Local Evaluations of the Cohort 1 P3 Pilots: A Synthesis of Their Findings
U.S. Department of Labor
Chief Evaluation Office
This report synthesizes findings from the local evaluations of the Performance Partnership Pilots of Disconnected Youth (P3) Cohort 1 pilots. It assesses the extent to which the local evaluations established a causal impact between the studied intervention and participant outcomes and, for interventions that had such evidence, whether the evidence indicated the intervention had improved outcomes for youth. Research in this report answered three key questions: (1) What interventions and outcomes are the focus of the local evaluations? (2) What is the level of rigor in the local evaluations? and (3) Do the local evaluations find the expected impacts for their interventions with youth?

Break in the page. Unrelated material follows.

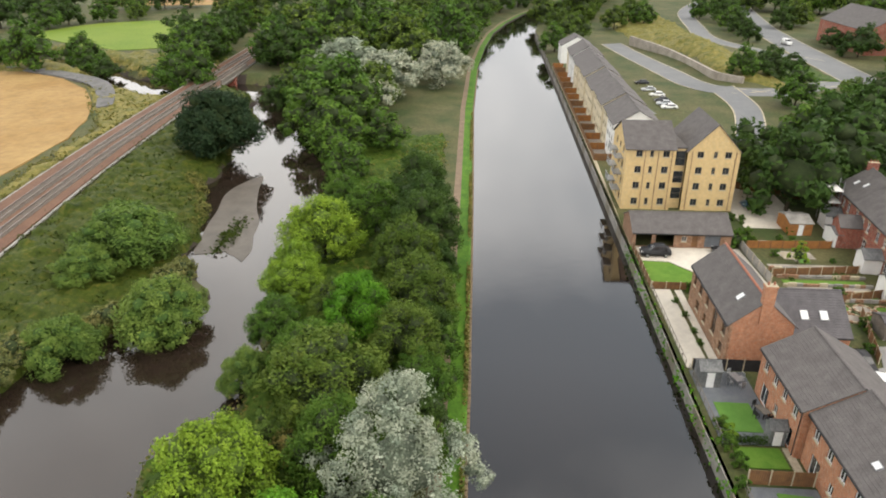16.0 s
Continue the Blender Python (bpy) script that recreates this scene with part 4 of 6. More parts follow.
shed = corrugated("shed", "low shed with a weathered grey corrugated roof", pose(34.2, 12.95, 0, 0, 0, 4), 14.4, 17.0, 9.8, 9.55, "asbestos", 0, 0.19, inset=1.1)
vent = thing("roof_vent", "small white roof vent on a rusty patch", "vent", pose(41.0, 26.9, 9.62, 0, 0, 4))
part("cowl", tube(bmesh.new(), (0, 0.1, -0.05), (0, 0.1, 0.75), 0.14, 0.2, 10), "white", vent)
part("patch", boxm(-0.75, 0.35, -0.7, 0.75, -0.03, 0.035), "wood_grey", vent)
for label, x, y, w, d in (("pale replacement sheet on the shed roof", 34.9, 26.0, 0.9, 0.7), ("long pale replacement sheet on the shed roof", 33.9, 28.4, 0.6, 1.5), ("grey felt patch on the shed roof", 44.5, 26.2, 0.9, 2.2)):
    tagged(link("roof_patch", boxm(-w / 2, w / 2, -d / 2, d / 2, 9.6, 9.67, 0.01), "concrete" if "felt" in label else "white_wall"), label, "roof patch").matrix_world = pose(x, y, 0, 0, 0, 4)
lean = thing("lean_to", "low brick lean-to with a pale concrete roof beside the mill", "outbuilding", MILL)
part("wall", boxm(36.95, 45.3, 14.7, 22.6, -0.8, 6.2), "brick_mill", lean)
part("roof", prism(bmesh.new(), [(36.95, 6.2), (45.5, 6.2), (45.5, 6.4), (36.95, 6.62)], "y", 14.5, 22.8), "concrete", lean, "pale weathered concrete roof")
part("rear_roof", boxm(36.95, 43.6, 8.8, 14.48, 5.6, 6.5), "concrete", lean)
part("kerb", boxm(45.3, 45.52, 14.5, 22.8, 6.4, 6.56, 0.02), "stone_pale", lean)
part("kerb", boxm(37.2, 45.3, 22.6, 22.82, 6.44, 6.72, 0.02), "stone_pale", lean)
part("felt_patch", boxm(43.9, 44.7, 21.2, 22.2, 6.4, 6.5, 0.02), "felt_new", lean)
for k in range(4):
    part("post", tube(bmesh.new(), (43.2 + 0.7 * k, 14.9 + 0.3 * (k % 2), 5.9), (43.4 + 0.72 * k, 15.2 - 0.4 * (k % 2), 7.7), 0.06, seg=6), "white_wall" if k % 2 else "rail", lean, "leaning pale timber post")
low = corrugated("shed", "low street shed with a brown profiled roof", MILL @ pose(13.0, -11.0, 0), 34.0, 8.9, 6.4, 7.4, "brown_sheet", 0, 0.2)
part("fascia", boxm(0, 34, 9.1, 9.3, 7.4, 7.6), "white", low)


# ---- trees ----
def leaf_mesh(name, centres, normals, size, material, seed, core=None, flat=0.26, corners=4, inside="crown_shade"):
    """One mesh of many small pointed blades, with cores (centre, radius, fineness) darkened as gap shade behind them.
    """
    rng = np.random.default_rng(seed)
    n = len(centres)
    nrm = normals + rng.normal(0, flat, (n, 3))
    nrm /= np.linalg.norm(nrm, axis=1)[:, None] + 1e-9
    t = np.cross(nrm, rng.normal(0, 1, (n, 3)))
    t /= np.linalg.norm(t, axis=1)[:, None] + 1e-9
    s = np.cross(nrm, t)
    ln = size * (1.3 if corners == 3 else 1.0) * rng.uniform(0.7, 1.35, (n, 1))
    wd = ln * rng.uniform(0.32, 0.5, n)[:, None]
    lift = nrm * ln * 0.12
    v = np.stack([centres - t * ln * 0.5, centres + s * wd + lift, centres + t * ln * 0.5, centres - s * wd + lift], 1)
    if corners == 3:
        v = v[:, 1:]
    v = v.reshape(-1, 3)
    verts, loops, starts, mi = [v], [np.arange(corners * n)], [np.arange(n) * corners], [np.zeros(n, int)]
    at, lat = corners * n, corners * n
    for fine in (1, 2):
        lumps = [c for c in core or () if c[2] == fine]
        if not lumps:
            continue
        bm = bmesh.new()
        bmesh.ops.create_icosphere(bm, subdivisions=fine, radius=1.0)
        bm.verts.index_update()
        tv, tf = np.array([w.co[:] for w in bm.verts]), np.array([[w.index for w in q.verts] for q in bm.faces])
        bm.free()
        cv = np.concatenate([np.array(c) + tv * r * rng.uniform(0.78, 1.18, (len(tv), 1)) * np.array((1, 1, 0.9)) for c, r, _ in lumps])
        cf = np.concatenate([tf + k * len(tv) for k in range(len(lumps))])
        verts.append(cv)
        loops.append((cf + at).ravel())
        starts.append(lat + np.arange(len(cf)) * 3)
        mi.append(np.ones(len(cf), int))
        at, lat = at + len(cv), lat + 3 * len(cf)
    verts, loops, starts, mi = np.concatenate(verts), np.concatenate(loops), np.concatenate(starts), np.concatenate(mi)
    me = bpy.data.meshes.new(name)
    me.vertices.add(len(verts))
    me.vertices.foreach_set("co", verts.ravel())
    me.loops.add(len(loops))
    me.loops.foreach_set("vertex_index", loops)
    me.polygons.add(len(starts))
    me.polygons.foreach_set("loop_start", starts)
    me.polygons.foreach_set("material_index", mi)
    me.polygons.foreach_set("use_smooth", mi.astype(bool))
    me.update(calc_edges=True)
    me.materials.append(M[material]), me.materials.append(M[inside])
    return me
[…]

The synthesis showed that eight of the nine Cohort 1 pilots had local evaluations supporting causal evidence on how one or more aspects of their interventions affected education, employment, and other outcomes. Together, these evaluations covered six types of interventions: (1) case management (only), (2) case management and soft skill training, (3) case management and Workforce Innovation and Opportunity Act (WIOA) services, (4) leadership training, (5) the Teen Outreach Program® (TOP®), and (6) a two-generation education and training program for young parents and their children. All interventions were assessed by one local evaluation, with the exception of case management (only) which was assessed by three local evaluations.
Of the six types of interventions covered by the local evaluations, three demonstrated evidence of improving expected youth outcomes. Case management and WIOA services increased the probability of completing General Education Development (GED) tests and achieving readiness for college coursework. The two-generation education and training program showed evidence of increasing the probability that children attended a child care center and that their parents enrolled in the Temporary Assistance for Needy Families program. Case management (only) reduced school suspensions and increased course completion, return to high school, employability skills, employment, families’ participation in their children’s education, and service receipt from a partner. However, two of the three local evaluations examining case management (only) also found evidence of negative outcomes (reduced family member referrals to adult education and participation in career preparation and subsidized employment).